Robert Pulliam (1776-1838) is usually credited with building the first cabin in Sangamon County and therefore being the county’s first European settler. Historical markers near the site of his first cabin (below) and in downtown Springfield identify him as the county’s earliest European resident, as did the county’s Old Settlers Society in 1859 and John Mack Faragher in his 1986 history, Sugar Creek: Life on the Illinois Prairie.

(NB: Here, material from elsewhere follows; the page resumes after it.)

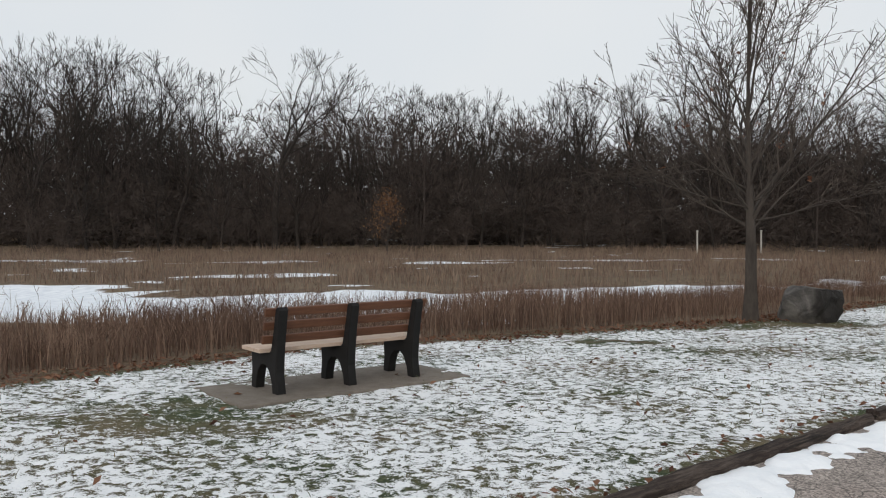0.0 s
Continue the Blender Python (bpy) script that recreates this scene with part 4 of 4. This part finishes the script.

Faragher summarized those accounts:
In October of 1817, Robert Pulliam left his wife and children in southern Illlinois and, accompanied by four men and one woman, led his string of cattle north into unsettled country. Moving at a grazer’s pace, Pulliam’s party spent at least ten days covering the hundred miles to Sugar Creek, and arrived there after autumn had set the prairie and timber ablaze with color. The herd grazed on the rich grass flourishing in the prairie meadows, while, a mile into the creek’s timber in the midst of a large grove of sugar maple, the party built a rude log shelter to protect them from the winter. … Then, as spring approached, Pulliam set his men to work tapping the maples, rendering the sweet sap into sugar over the fire in the cabin. In April 1818, the party headed south, with fat stock, furs, and several hundred pounds of maple sugar to trade. …
“Pulliam was just another hunter and sugar-maker attracted to the abundance of the San-gam-ma. But his occupation of the sugar grove marked a turning point in the history of Sugar Creek.”
Pulliam’s claim to being the first settler, however, is not undisputed. The 1881 History of Sangamon County, Illinois reports that two other men — William Nelson and, especially, Henry Funderburk – may have moved into Cotton Hill Township in southeastern Sangamon County in the spring of 1817.
“The date of their arrival is a matter of dispute, which does not seem to admit of settlement,” the 1881 volume says.
Whether he was the county’s first resident or not, research done by David Brady and William Furry for a 2005 presentation to the Sangamon County Historical Society determined that Robert Pulliam was “at best … an uncommon criminal.”
Brady and Furry found court records that show Pulliam was accused (and several times convicted) of such crimes as theft, counterfeiting, perjury, assault and battery, harboring slaves, “keeping a disorderly house,” and even attempted rape. “In all likelihood,” Brady and Furry wrote, “his move to the Sangamo Country in 1817 was an effort to stay a step ahead of the law and his creditors.”
Robert Pulliam, they concluded, “was not a hero for his time or any other. May he rest in peace.”
The Brady/Furry paper, with more details of Pulliam’s checkered career, is available as a reprint, “Hero or Hellion?” from the Sangamon County Historical Society.